There are various assumptions behind each of these methods, which lead to degradation of the accuracy once any of them is not fulfilled. The most notable assumption is the temporal correlation between the images, which is valid for all of the algorithms. If some rapid changes occur in the corrupt part of any scene, all methods will fail to recover a good estimate of the new land cover; they would rather use the temporal history to recover a temporally or radiometrically consistent scene. In addition, the following points apply to individual methods.
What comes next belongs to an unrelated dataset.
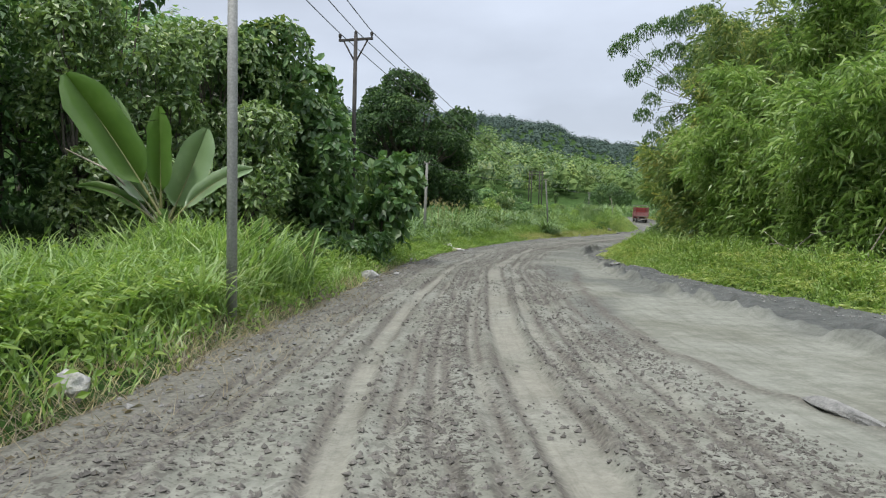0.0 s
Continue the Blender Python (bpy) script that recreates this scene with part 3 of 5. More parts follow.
def build_loose_stones():
    r = rng_of(5)
    n = 130000
    y = 2 + 62 * r.random(n) ** 1.9
    w = r.uniform(-2.6, 2.8, n)
    x = wheel_line(y) + w
    keep = (x > road_left(y) + 0.1) & (x < road_right(y) - 0.1) & (fbm(x * 1.2, y * 0.4, 301, 3) > 0.36)
    x, y = x[keep], y[keep]
    z, track, churn_and_shade, gravel, loose = road_relief(x, y)
    keep = (track < 0.5) & (r.random(len(x)) < 0.05 + 0.45 * loose)
    x, y, z = x[keep], y[keep], z[keep] + road_plane(x[keep], y[keep])
    size = 0.016 + 0.055 * r.random(len(x)) ** 2.8
    v, f = pebble_arrays(6, np.stack([x, y, z + size * 0.08], 1), size)
    tagged(new("mud_clods", mesh_np("mud_clods", v, [f], M["clod"])), "loose dark clods of dried mud on the road", "mud clods", kind="stuff")
    # churned crumbs beside the broad wheel bands beyond the bend
    n = 5200
    y = 60 + 36 * r.random(n)
    w = np.where(r.random(n) < 0.6, r.normal(2.5, 0.28, n), r.normal(0.85, 0.3, n)) - 0.55 * (1 - step(66, 84, y))
    x = wheel_line(y) + w
    keep = fbm(x * 1.1, y * 0.5, 305, 3) > 0.42
    x, y = x[keep], y[keep]
    size = 0.018 + 0.06 * r.random(len(x)) ** 2.8
    v, f = pebble_arrays(4, np.stack([x, y, road_height(x, y) + size * 0.08], 1), size)
    tagged(new("mud_clods", mesh_np("mud_clods", v, [f], M["clod"])), "loose brown crumbs of mud beside the wheel tracks", "mud clods", kind="stuff")
    n = 9000
    y = 50 + 44 * r.random(n)
    x = road_left(y) + (road_right(y) - road_left(y)) * r.random(n)
    keep = fbm(x * 0.7, y * 0.5, 311, 3) > 0.45
    x, y = x[keep], y[keep]
    size = 0.015 + 0.05 * r.random(len(x)) ** 3
    v, f = pebble_arrays(8, np.stack([x, y, road_height(x, y) + size * 0.1], 1), size)
    tagged(new("road_gravel", mesh_np("road_gravel", v, [f], M["pebble"])), "small pale pebbles pressed into the road", "gravel", kind="stuff")
    n = 4200
    y = 60 + 27 * r.random(n)
    x = road_left(y) - 0.35 + 1.9 * r.random(n) ** 1.6
    size = 0.02 + 0.085 * r.random(n) ** 3
    v, f = pebble_arrays(9, np.stack([x, y, np.maximum(road_height(x, y), ground_height(x, y)) + size * 0.1], 1), size)
    tagged(new("roadside_gravel", mesh_np("roadside_gravel", v, [f], M["pebble"])), "loose pale gravel along the inside of the bend", "gravel", kind="stuff")
    # grey gravel on the shoulders and by the inside of the last bend
    n = 12000
    y1, y2, y3 = 5 + 85 * r.random(n // 3), 58 + 30 * r.random(n // 3), 5 + 90 * r.random(n // 3)
    x1 = road_right(y1) - np.abs(r.normal(0, 0.9, n // 3)) - 0.1
    x2 = road_left(y2) - 0.6 + np.abs(r.normal(0, 1.1, n // 3))
    x3 = road_left(y3) + r.normal(0.1, 0.5, n // 3)
    x, y = np.concatenate([x1, x2, x3]), np.concatenate([y1, y2, y3])
    size = 0.02 + 0.07 * r.random(n) ** 3
    z = np.maximum(road_height(x, y), ground_height(x, y))
    v, f = pebble_arrays(7, np.stack([x, y, z + size * 0.1], 1), size)
    tagged(new("roadside_gravel", mesh_np("roadside_gravel", v, [f], M["stone"])), "loose grey gravel and broken stone on the shoulders", "gravel", kind="stuff")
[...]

• Fourier fitting requires small gaps between the scenes; if the distribution of scenes along the time line is very irregular, it will work rather well for the dense part of the timeline, but resorts to simple linear interpolation in the sparse part of the line.
• Unmixing needs enough representation of each land cover in the visible part of the scene. As the dictionary is built by random sampling, the land cover types with very few cloud-free pixels will be difficult to include in the dictionary, therefore difficult to recover.
• Information cloning requires continuity in both temporal and radiometric spaces. If abrupt changes occur at the cloud boundary, recovering the scene will be very difficult, as the Poisson equation is solved using the boundary conditions.

4. Conclusions

The cloud removal problem is still an active area of research; by comparing different algorithms, it is possible to give some guidelines about which algorithm to use in which case. From the results of the experiments, it is possible to conclude that the Unmixing algorithm performs well, but this is rather difficult to generalize beyond the scope of these experiments. With different conditions, namely, dictionary size, cloud size and time series length, the performance of the Unmixing method will change drastically.